PPh Badan dihitung dengan mengalikan tarif PPh Badan dengan penghasilan kena pajak (PKP). Rumusnya adalah sebagai berikut:PPh Badan = Tarif PPh Badan * PKP
Pilihan tarif PPh Badan tergantung pada beberapa faktor, yaitu:
– Sistem pembukuan yang digunakan. Jika wajib pajak badan menggunakan pembukuan, maka wajib pajak menggunakan tarif PPh Badan normal. Jika wajib pajak badan menggunakan sistem pencatatan, maka wajib pajak menggunakan tarif PPh Badan final.
– Omzet wajib pajak badan.
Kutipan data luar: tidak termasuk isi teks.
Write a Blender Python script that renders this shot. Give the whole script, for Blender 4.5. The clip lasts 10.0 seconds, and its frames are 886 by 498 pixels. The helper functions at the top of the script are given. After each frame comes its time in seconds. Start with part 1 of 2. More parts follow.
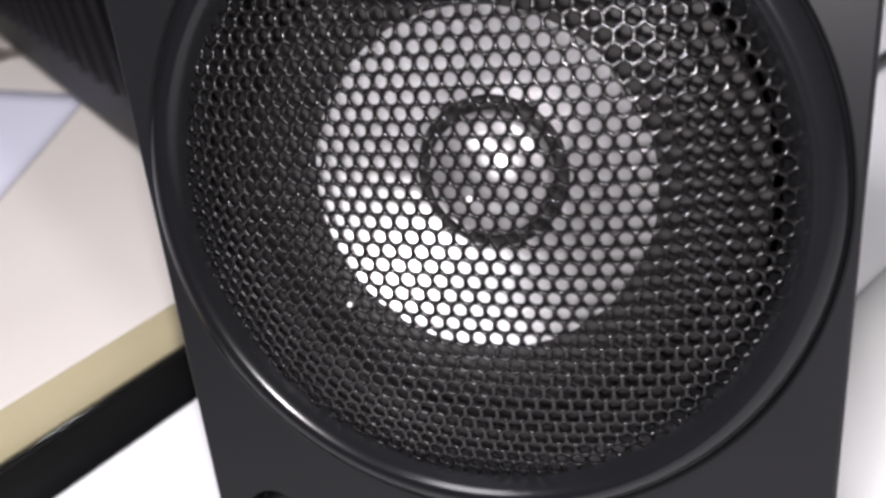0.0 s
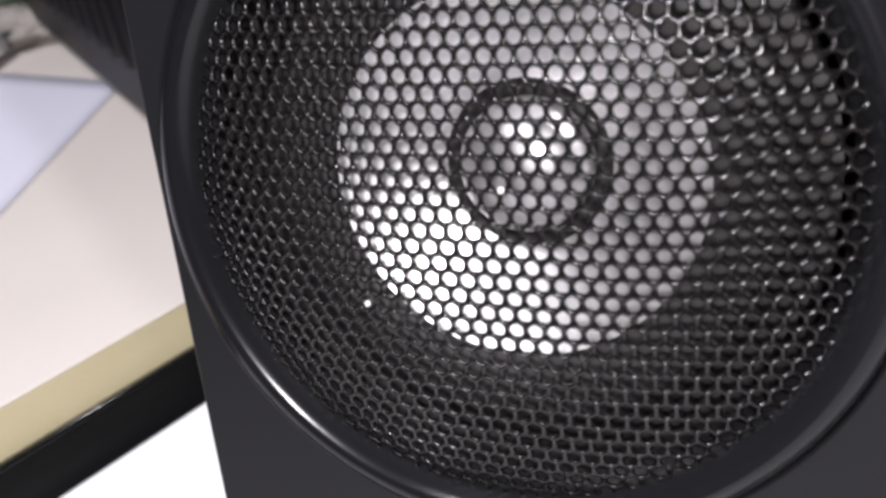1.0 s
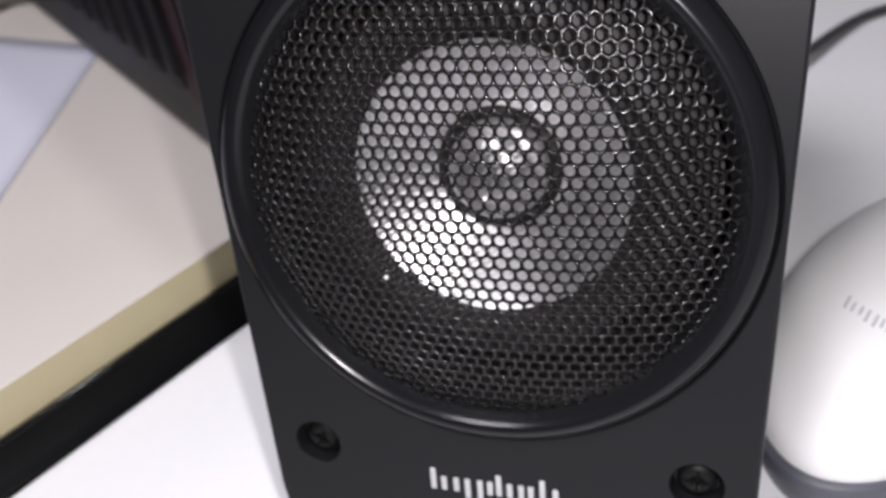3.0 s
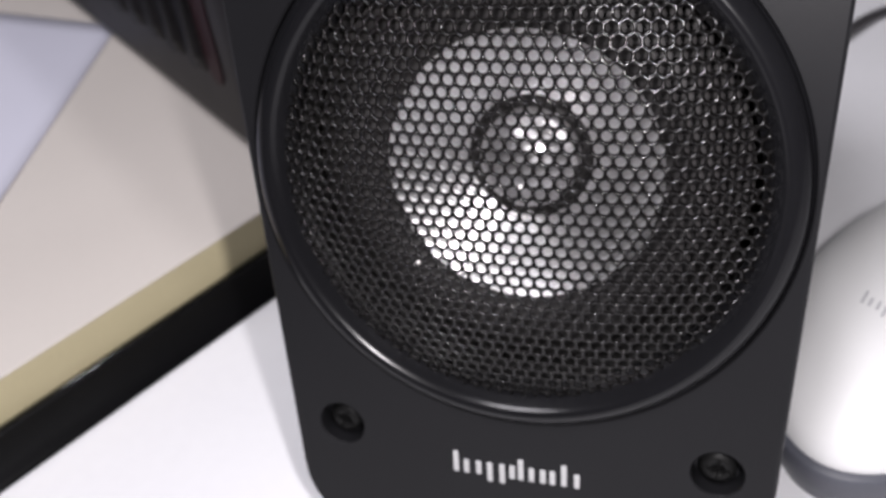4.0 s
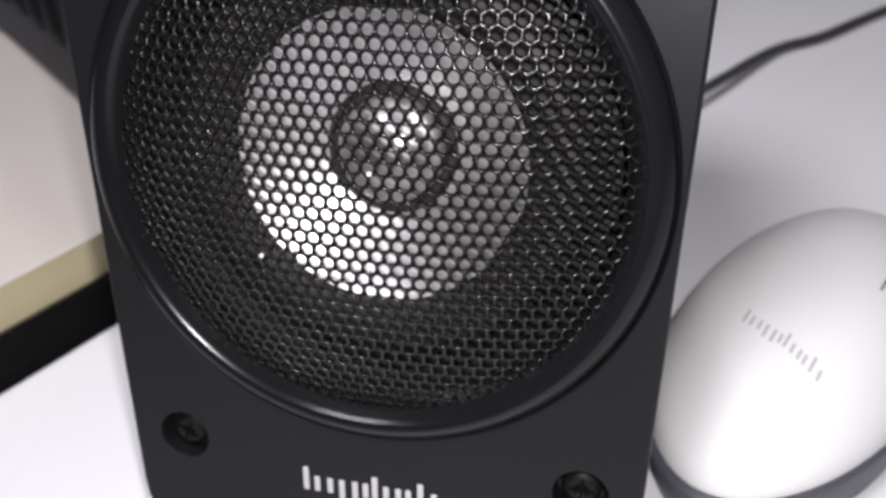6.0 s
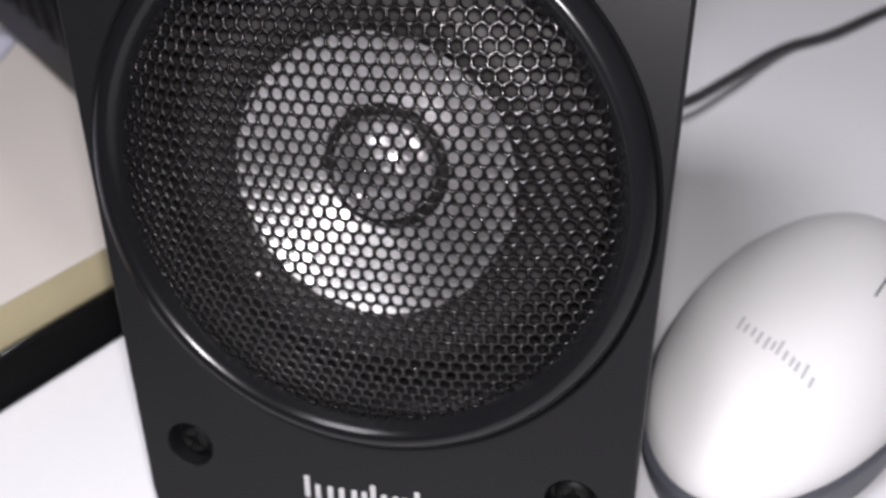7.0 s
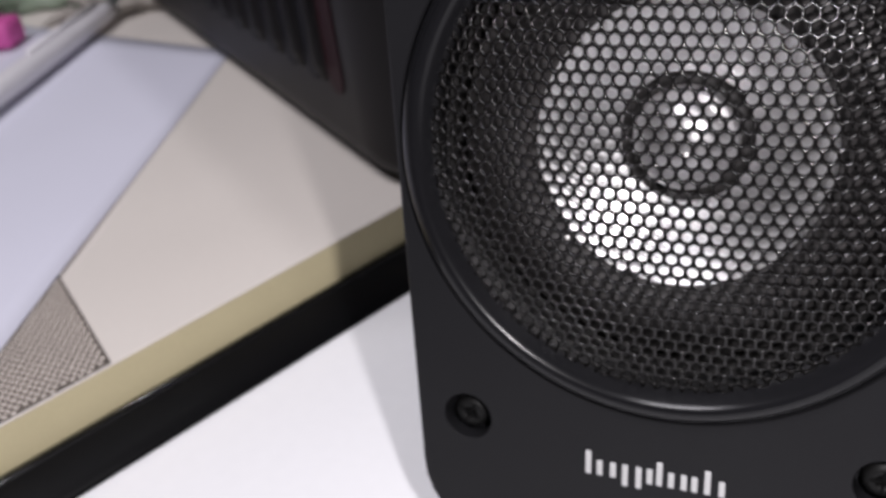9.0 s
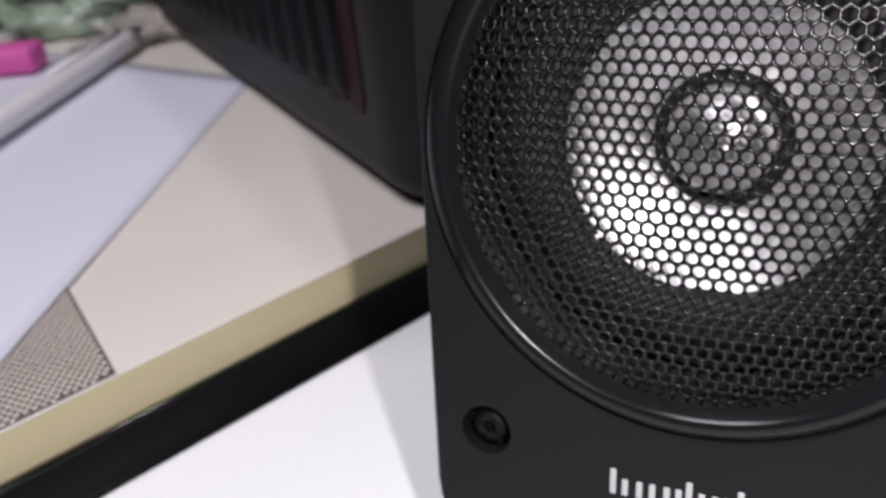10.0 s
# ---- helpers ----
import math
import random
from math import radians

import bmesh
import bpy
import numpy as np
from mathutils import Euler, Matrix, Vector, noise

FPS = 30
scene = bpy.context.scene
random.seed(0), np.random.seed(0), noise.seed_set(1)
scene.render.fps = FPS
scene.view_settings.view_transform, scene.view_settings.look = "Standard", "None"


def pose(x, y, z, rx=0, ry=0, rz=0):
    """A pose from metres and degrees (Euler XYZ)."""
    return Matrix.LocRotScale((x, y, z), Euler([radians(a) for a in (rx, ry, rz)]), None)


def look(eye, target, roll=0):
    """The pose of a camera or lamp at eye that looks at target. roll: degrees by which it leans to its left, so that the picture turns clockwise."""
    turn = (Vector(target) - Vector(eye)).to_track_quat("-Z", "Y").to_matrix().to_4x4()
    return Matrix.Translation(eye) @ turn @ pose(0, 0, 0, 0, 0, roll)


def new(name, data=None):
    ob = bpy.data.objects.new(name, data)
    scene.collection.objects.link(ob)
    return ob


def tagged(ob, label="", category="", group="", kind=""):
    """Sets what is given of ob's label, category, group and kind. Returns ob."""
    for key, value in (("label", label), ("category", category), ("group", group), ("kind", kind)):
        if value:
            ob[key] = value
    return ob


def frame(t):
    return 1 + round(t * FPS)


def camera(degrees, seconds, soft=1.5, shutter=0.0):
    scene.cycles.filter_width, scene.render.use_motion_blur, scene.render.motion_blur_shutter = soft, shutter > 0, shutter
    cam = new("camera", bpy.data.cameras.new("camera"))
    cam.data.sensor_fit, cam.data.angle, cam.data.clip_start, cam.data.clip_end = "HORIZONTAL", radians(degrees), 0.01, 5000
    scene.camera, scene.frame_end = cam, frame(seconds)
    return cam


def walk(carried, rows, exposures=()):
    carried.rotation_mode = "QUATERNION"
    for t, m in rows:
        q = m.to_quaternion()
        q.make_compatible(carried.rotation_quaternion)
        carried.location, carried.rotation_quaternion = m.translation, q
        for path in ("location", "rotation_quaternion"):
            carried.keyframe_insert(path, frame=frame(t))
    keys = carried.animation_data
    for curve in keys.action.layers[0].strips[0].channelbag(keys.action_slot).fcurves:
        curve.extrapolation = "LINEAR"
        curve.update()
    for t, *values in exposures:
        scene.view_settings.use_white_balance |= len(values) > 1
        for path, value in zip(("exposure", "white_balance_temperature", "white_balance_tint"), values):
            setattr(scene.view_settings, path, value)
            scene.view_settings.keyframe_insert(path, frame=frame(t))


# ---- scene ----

Wajib pajak badan yang memiliki omzet di bawah Rp4,8 miliar setahun dapat menggunakan tarif PPh Badan normal yang dikurangi 50%.
– Keuntungan wajib pajak badan. Semakin besar keuntungan wajib pajak badan, maka semakin besar pula PPh Badan yang harus dibayarkan.